Saturday 7 July, 9.35pm (Luna), Sunday 8 July, 8.45pm (Luna), Friday 13 July, 8.45pm (Luna)

If Coppola’s Godfather collided with Refn’s Pusher the result might look and behave a little like the Eastern Bloc killdozer shout known as TOTEM, a shattering portrait of the collapse of a Polish mob, focusing on the tension between two brothers, the elder enforcer Igor (Michal Sobolewski) and the younger thug wannabe known as Savage (Karol Bernacki). Igor runs the drug business with an iron fist, whilst his good-for-nothing barely adult sibling cleans up the mess, usually washing the blood and dirt off the runners’ cars. An incident involving the Serbian mob occurs which sets off a trail of betrayal and destruction. Caught in the crossfire are a pregnant girlfriend, a young parent, and the brothers’ mute and haunted mother.

TOTEM is grey as concrete and just as hard. There are few, if any, smiles managed within this dog eat dog world, just each man and woman attempting to stay alive for that extra day longer, maybe long enough to get the hell out of Dodge, but there’s always something that pulls you back in. Climb the ladder, but watch the bottom, there’s always someone who will try and kick it out from under you. 

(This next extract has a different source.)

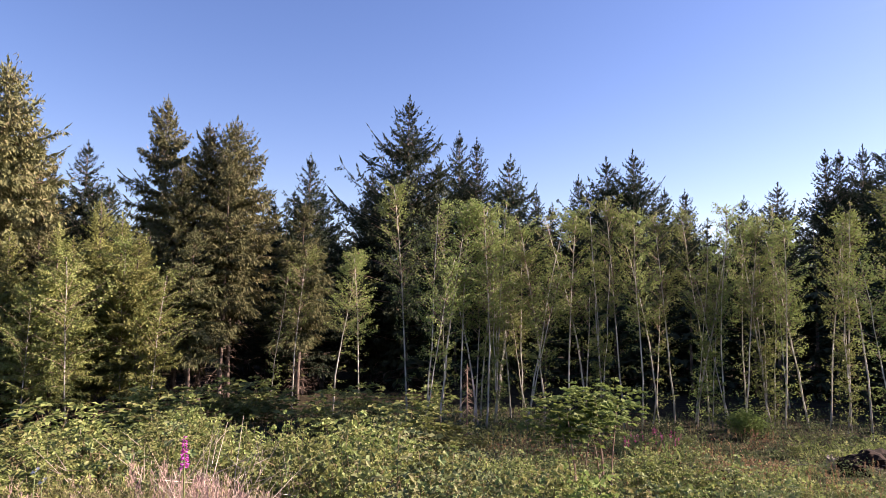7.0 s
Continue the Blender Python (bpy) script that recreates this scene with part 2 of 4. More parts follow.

Solid performances from the entire cast - it’s a brutal undertaking. While it seems a budgetary decision prevents depicting any of the more extreme violence on camera, the atmosphere and tone still seethes with menace and reverberates with brutality, and the ending will shock even the most hardened gangsterphile. TOTEM is this year’s Suburra, but less pretty, more nihilistic.